The criticism that banker compensation encourages imprudent risk-taking has become conventional thinking among bank regulators, academic researchers, and the mainstream media. The Federal Reserve has cited flawed compensation as a cause of the 2007–10 financial crisis, and the Fed and other bank regulators have advanced guidelines to change pay practices beyond just the top brass. But regulators should tread carefully, according to research by Chicago Booth’s Kinda Hachem. She contends that compensation and risk-taking interact in more subtle ways, so what at first seems flawed or imprudent may actually be part of a rational strategy.

Managers design pay packages to align the interests of employees with those of the organization. In banks, the managers determine how much interest to charge different types of borrowers. They then compensate loan officers for screening potential borrowers for creditworthiness and charging the appropriate interest rates.

Should a manager ever reward a loan officer for failed loans? The obvious answer seems to be no, but Hachem finds that rewarding failure could have benefits. Using a theoretical model, she shows that when loan officers are rewarded only for success, banks tend to engage in riskier lending.

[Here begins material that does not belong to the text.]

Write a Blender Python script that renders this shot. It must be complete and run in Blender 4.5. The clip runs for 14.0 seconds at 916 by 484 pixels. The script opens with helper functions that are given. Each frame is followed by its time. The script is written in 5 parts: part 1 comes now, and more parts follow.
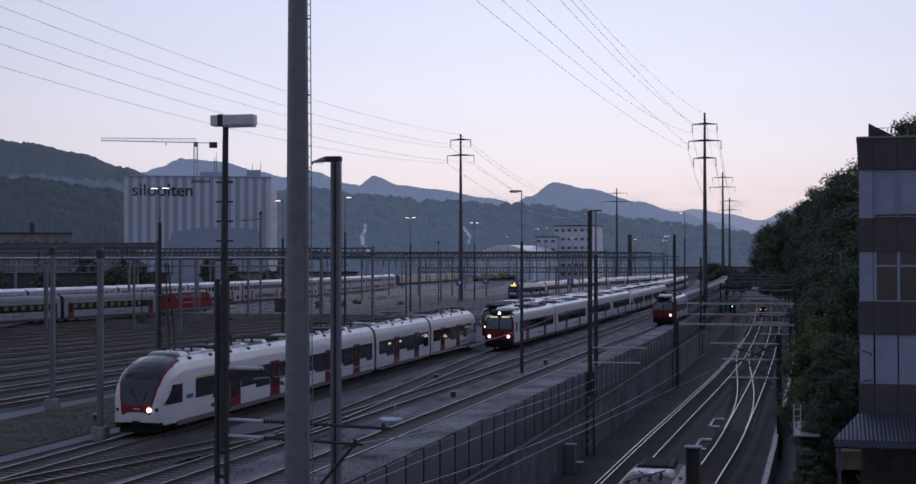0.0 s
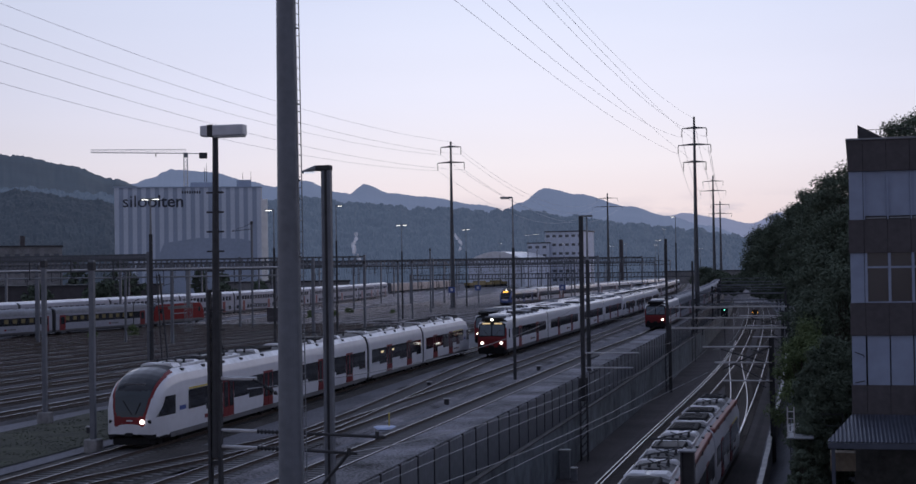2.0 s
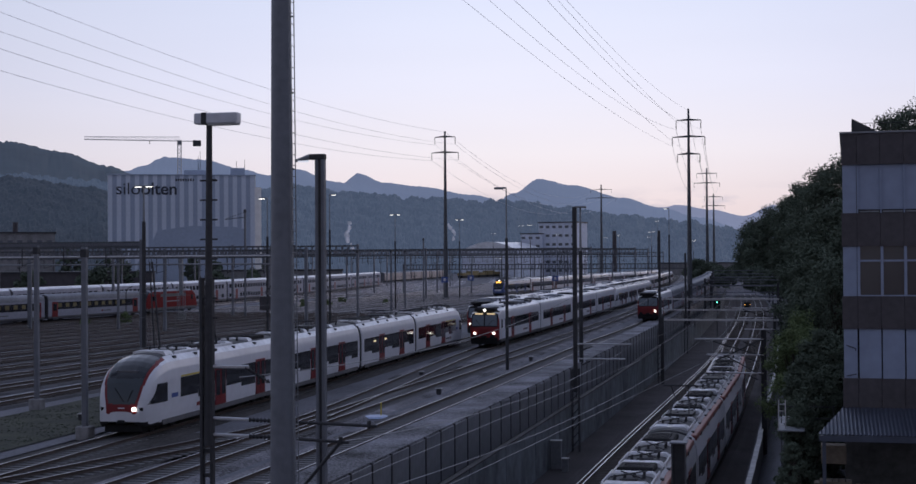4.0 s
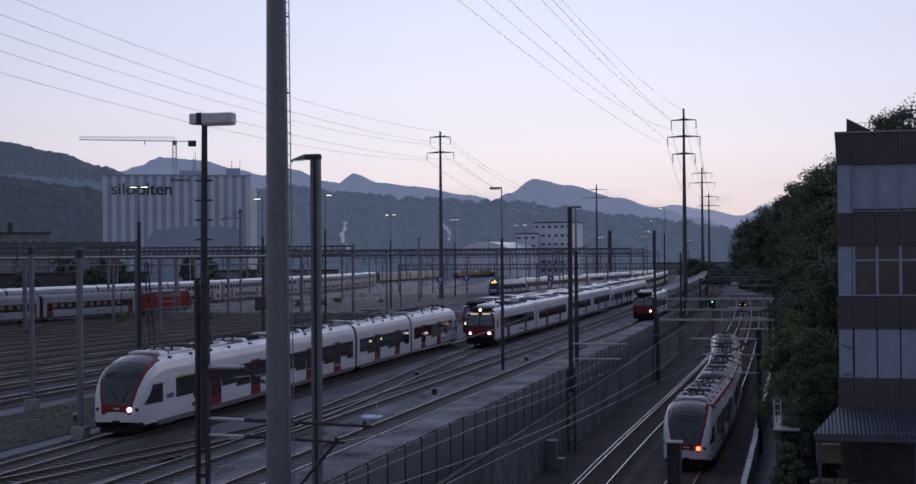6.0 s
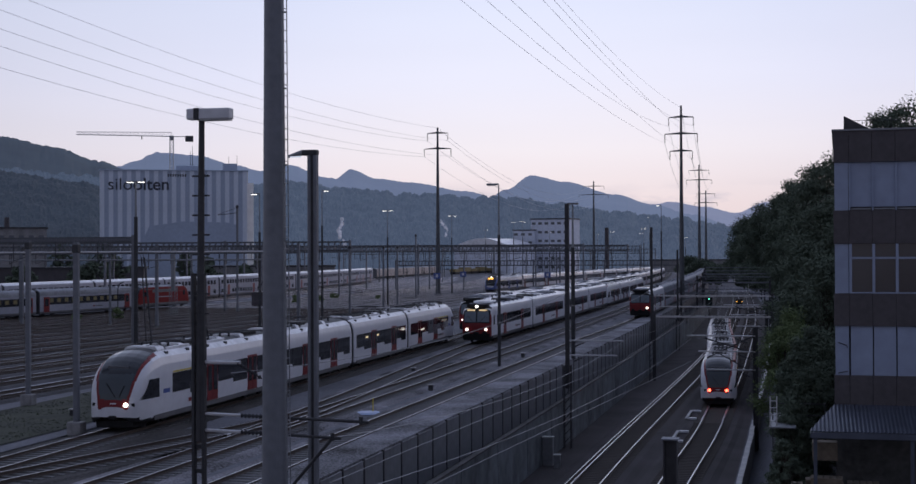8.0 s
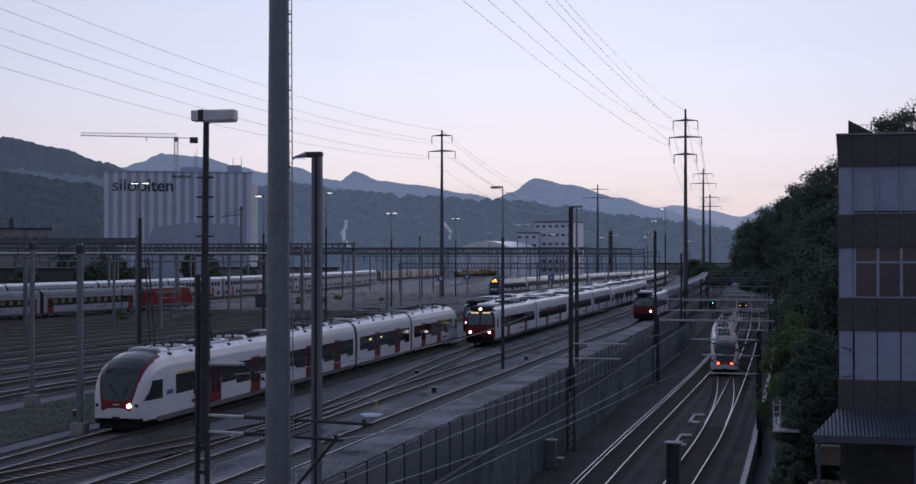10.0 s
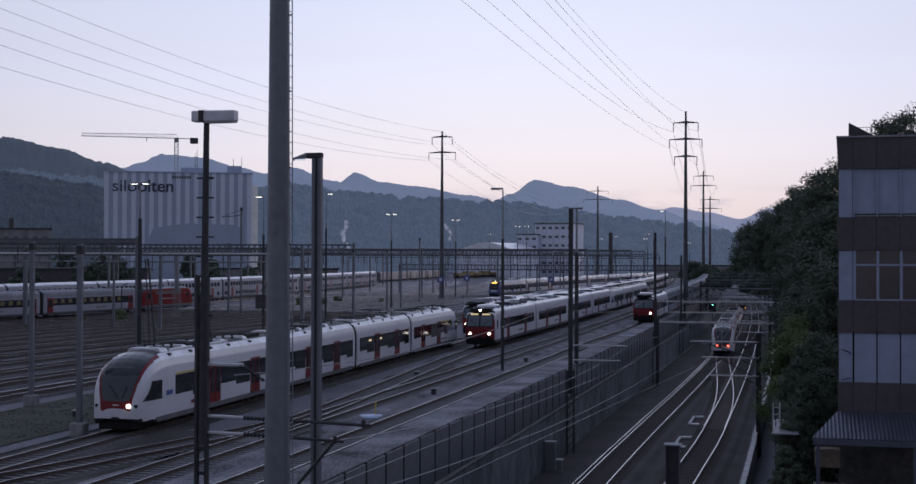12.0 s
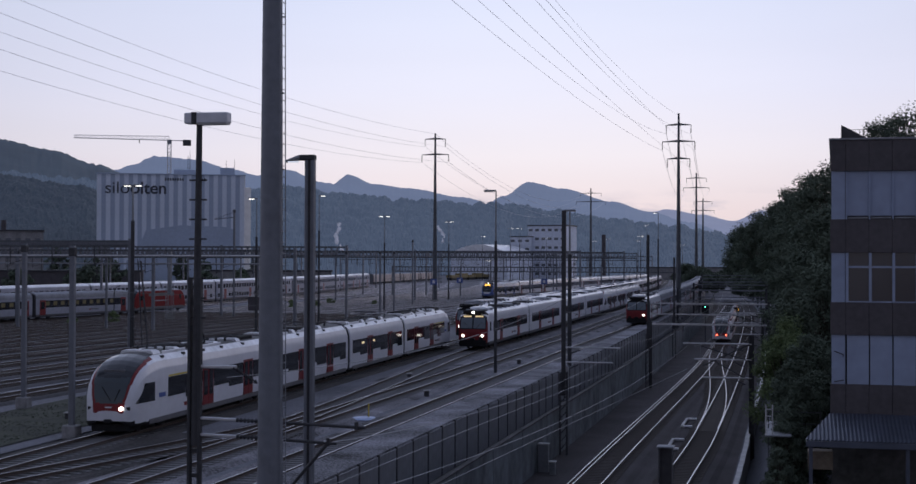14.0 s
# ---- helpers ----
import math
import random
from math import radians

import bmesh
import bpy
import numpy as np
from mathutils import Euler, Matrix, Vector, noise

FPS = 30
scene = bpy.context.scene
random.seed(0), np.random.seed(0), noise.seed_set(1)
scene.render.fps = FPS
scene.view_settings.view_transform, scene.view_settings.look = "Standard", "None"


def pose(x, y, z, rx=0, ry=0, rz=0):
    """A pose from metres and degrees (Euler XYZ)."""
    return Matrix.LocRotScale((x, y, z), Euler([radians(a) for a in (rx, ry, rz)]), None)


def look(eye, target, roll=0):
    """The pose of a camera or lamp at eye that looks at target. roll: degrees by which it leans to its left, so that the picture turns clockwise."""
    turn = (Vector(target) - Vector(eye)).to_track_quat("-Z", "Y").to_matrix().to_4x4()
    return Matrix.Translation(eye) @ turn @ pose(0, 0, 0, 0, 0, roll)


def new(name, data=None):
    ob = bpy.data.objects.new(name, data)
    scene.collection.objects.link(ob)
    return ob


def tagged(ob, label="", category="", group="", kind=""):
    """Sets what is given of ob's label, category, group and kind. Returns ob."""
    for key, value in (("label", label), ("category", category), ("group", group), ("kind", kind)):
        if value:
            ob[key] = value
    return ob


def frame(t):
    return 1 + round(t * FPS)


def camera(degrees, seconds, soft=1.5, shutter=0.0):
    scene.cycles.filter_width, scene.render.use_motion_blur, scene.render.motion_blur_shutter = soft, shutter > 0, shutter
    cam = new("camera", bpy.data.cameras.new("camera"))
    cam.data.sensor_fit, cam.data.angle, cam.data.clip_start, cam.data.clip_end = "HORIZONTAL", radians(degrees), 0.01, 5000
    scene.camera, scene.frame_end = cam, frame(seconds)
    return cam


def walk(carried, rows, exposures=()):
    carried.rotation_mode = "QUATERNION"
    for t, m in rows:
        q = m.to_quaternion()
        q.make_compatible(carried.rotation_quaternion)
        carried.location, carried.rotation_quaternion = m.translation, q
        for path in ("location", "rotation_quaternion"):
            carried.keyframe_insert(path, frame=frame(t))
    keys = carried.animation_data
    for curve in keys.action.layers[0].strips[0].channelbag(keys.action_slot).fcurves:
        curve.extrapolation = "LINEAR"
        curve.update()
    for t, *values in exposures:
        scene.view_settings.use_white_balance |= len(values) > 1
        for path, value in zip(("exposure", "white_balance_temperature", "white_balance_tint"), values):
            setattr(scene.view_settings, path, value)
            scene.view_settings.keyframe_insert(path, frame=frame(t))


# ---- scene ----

Previous research has found that high interest rates increase the probability of default, particularly among weaker borrowers. Suppose the bank manager prescribes low rates for these weaker borrowers to help prevent their loans from going bad. Since good borrowers are almost certain to succeed at low rates, compensating only successful loans can entice the officer to save himself the cost of screening and charge everyone the same low interest rate.

This deviation sacrifices potential income for the bank. As long as a loan is repaid, the bank earns more if it charges a higher interest rate. Good borrowers are better at repayment so, if all else is equal, the manager doesn’t want to offer them very low rates. Loan officers must then be paid much more for success at high rates; otherwise they won’t screen to identify borrowers who can repay those rates.

Hachem’s model shows two ways for the manager to lower his wage bill and still elicit screening. One is to prescribe very high interest rates for weaker borrowers—so high that even a good borrower might run into trouble if mistakenly charged that rate. The manager thus steers the bank toward riskier lending in order to encourage the loan officer with a smaller pay package to screen. In this scenario, more loans fail but the bank’s adjusted interest rates can make up for the increased failures. “There’s a risk-return tradeoff in expected revenue,” Hachem says. As a manager, “I might then turn to lowering my expenses, and sometimes risk-taking helps me do that.”

A second option is to prescribe affordable rates for weaker borrowers but compensate the officer for those rates only when the loans fail. If a loan made at a low interest rate fails, the manager believes the borrower must indeed have been weak and deduces that the loan officer correctly screened, Hachem says. In this scenario, the officer isn’t easily tempted to charge everyone the same low interest rate, so the manager doesn’t need to pay as much for success at high rates. An extension of Hachem’s model suggests why managers choose the first, riskier option. If the loan officer is supposed to not only screen the loan, but also monitor it after approval, it may not be clear that a failed loan represents proper screening rather than improper monitoring. Managers who compensate loan officers for failed loans could now be encouraging the wrong behavior, so the riskier option, which rewards only success, leads to the smallest wage bill.

If regulators want banks to take less risk, “the division of tasks matters,” Hachem says. It’s easy to blame banker compensation for encouraging risky lending, but changing one element of the pay packages in isolation could have unintended consequences.